All my glorious knowledge determines that corn starch is the missing ingredient. I open the box, and without a second thought, dump some in. Did I measure? No. Did I read instructions? No. Did I give any thought to this at all? No, not really.
Well, clearly my solution was brilliant and the sauce was saved.
The sauce, formerly separated oil and congealed goo, had now become separated oil and CHUNKY congealed goo.
Not good. Actually, quite bad.
I stirred. That didn’t work. I whisked. That didn’t work. The stuff on the pan was a mysterious blend of too many ingredients. It was like a classroom full of students on the first day. Given instruction, they can probably work together, but if you just throw them in the room, there is going to be chaos.
My pan was that chaos.
I stared hard at this mixture. I peered as closely as I dared. I wondered if there was any chance it might turn into something if I kept whisking and cooking? The only thing that actually happened was the color. Adding the corn starch changed the color of the mixture from a dark brown to gravy brown. You know that color, replicated nowhere in nature, it is the color of brown gravy.
My brain seized on this idea like it was a life raft in a sea of horrible ideas. Suddenly I recalled that corn starch was exactly what my mother used to make gravy. So, I could turn this into gravy.
Perhaps with some help.
I pulled out my trusty friend, Google, and googled (no, I’m not kidding) “make gravy”.
The first link on the list detailed the process. Somehow, inadevertantly, I had mostly started making gravy without realizing it. With regard to the corn starch, I should have blended it with water to form a paste (so sayeth the Gods of Google) before adding it to the goop in the pan. I missed that step, which probably accounted for the chunks. But, the instructions said to keep adding water and whisking vigorously until it reaches the desired consistency.
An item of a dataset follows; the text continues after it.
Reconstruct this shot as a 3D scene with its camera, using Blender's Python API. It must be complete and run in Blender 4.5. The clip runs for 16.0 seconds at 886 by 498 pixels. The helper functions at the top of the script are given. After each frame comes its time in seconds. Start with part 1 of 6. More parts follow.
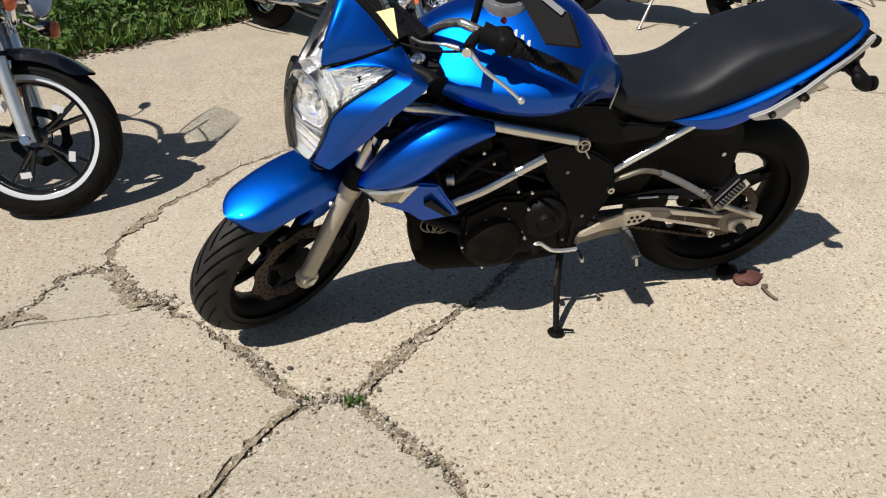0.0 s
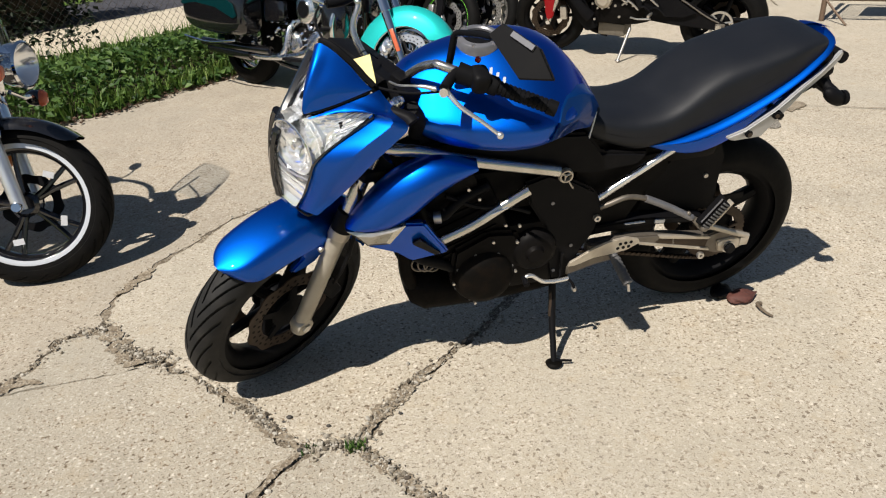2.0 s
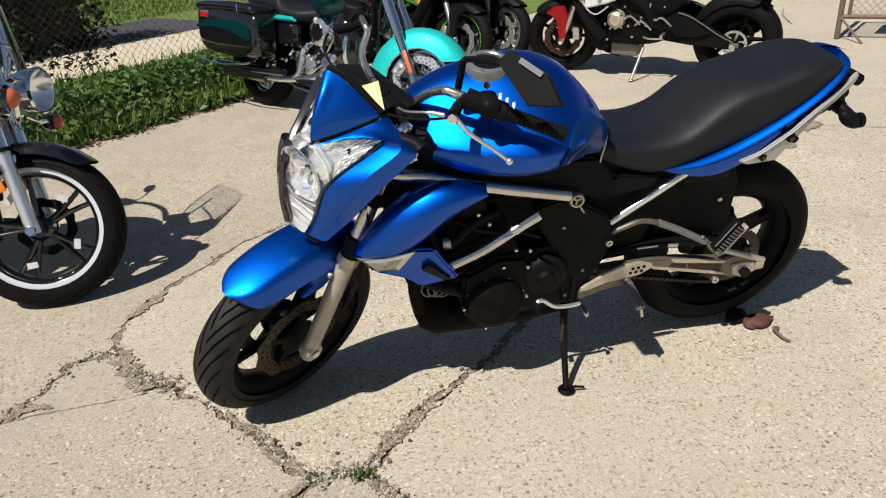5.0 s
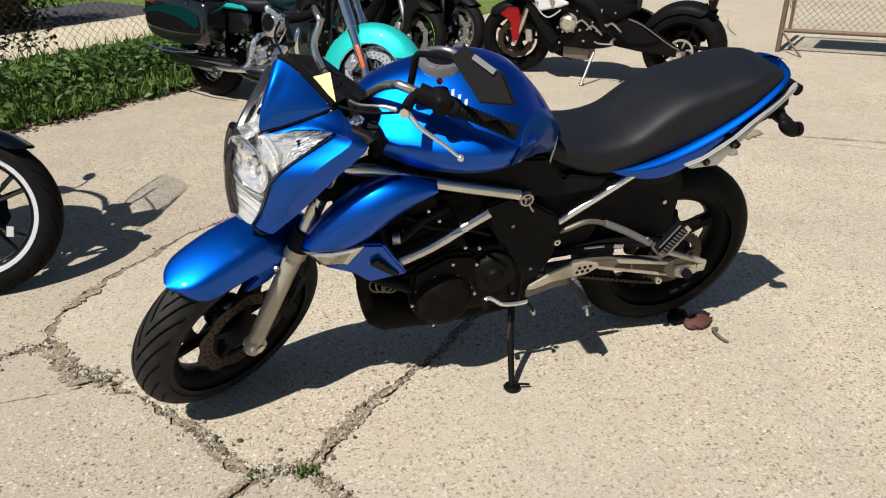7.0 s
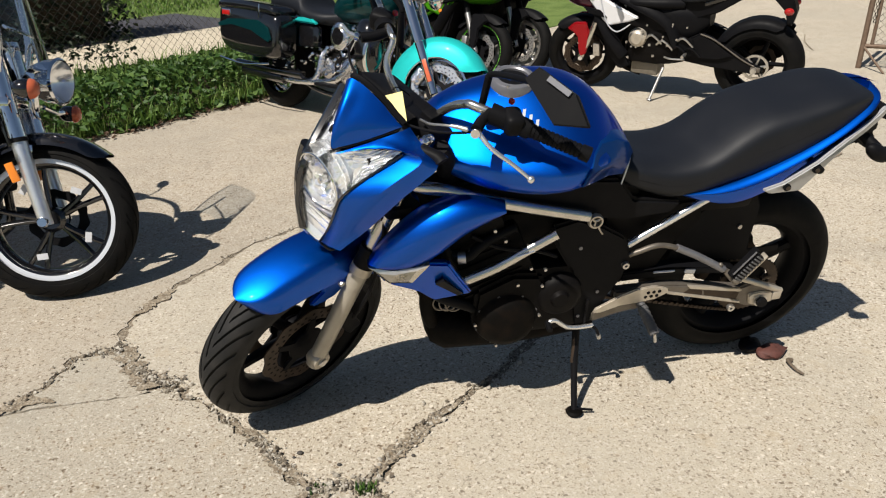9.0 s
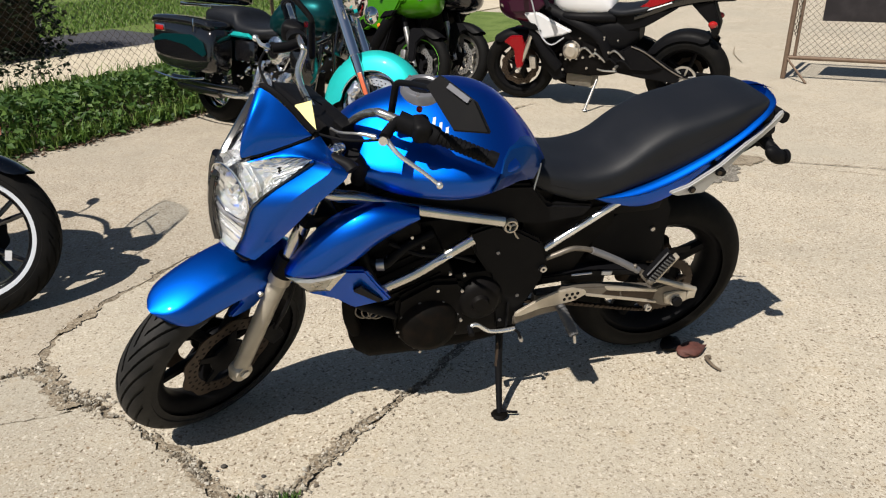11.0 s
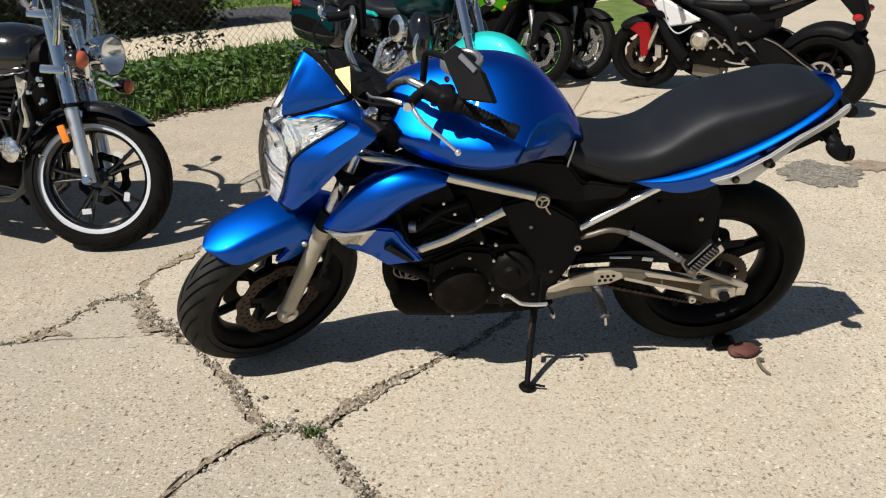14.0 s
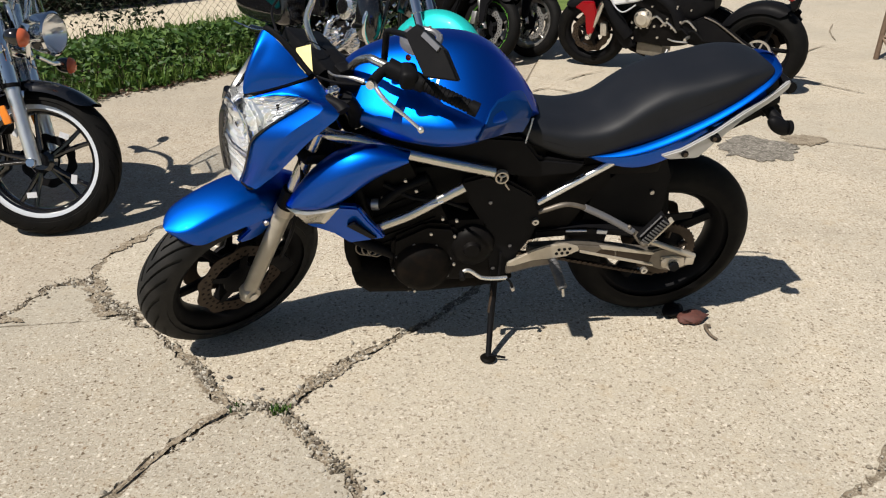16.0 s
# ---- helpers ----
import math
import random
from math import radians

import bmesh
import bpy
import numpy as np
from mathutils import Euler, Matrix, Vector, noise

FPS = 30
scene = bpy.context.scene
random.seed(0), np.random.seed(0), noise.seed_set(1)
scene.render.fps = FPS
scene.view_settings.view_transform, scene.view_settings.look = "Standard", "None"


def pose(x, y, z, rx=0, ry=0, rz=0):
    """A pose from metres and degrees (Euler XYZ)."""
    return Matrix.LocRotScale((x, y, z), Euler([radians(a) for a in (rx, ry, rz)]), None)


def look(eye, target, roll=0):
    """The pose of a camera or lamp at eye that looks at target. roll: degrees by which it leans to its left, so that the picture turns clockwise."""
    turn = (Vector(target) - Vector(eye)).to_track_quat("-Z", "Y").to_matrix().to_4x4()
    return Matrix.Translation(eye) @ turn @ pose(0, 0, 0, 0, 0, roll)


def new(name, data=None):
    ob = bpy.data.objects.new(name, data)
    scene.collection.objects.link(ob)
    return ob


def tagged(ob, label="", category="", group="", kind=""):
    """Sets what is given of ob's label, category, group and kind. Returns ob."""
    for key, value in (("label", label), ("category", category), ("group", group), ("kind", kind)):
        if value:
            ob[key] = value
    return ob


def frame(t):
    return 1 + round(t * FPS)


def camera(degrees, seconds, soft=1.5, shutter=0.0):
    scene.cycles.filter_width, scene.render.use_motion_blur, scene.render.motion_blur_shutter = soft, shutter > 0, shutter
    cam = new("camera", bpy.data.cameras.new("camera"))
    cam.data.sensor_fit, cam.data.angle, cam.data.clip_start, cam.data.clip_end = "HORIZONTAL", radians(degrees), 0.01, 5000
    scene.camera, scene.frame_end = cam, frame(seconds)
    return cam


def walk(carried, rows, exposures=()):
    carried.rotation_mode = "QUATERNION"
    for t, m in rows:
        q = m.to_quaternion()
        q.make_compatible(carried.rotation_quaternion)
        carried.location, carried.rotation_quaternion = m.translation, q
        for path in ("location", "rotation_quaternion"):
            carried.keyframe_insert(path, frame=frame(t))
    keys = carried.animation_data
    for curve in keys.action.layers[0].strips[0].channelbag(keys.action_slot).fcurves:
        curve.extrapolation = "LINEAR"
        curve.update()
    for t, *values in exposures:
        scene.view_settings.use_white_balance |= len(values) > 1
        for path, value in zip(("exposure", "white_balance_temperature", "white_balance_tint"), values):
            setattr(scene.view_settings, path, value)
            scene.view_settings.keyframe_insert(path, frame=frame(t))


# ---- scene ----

I added a bunch of water (this slop was a MESS at this point) and began to whisk.
And suddenly, the slop started to transform. The chunks blended in. The color evened out. The oil combined with the sauce. It was pretty thick, so I added more water and kept whisking.
Every few minutes, I’d stop. It’d start to cook down and thicken. I’d add more water, keep whisking.
Once the pork was fully cooked, I pulled it out of the oven to let it rest.
Bravely, fearlessly, I tasted the mixture for the very first time.
good. Great, even.
I had made, for the first time in my life, gravy. It wasn’t on purpose and my guess is that I made it way harder than I had to, but I had, for all intents and purposes, created soy Dijon sesame gravy.
The very best part?
I worked so hard and turned this disaster into a working recipe. I felt like a real chef. Except…I don’t actually like gravy. I never eat it if I can help it. So there I was, a pan full of hard earned gravy, and I didn’t even want to eat it.
Now that, is a classic example of Livlife. Never give up, even if you don’t want the outcome.
And I did eat some. It was better than expected.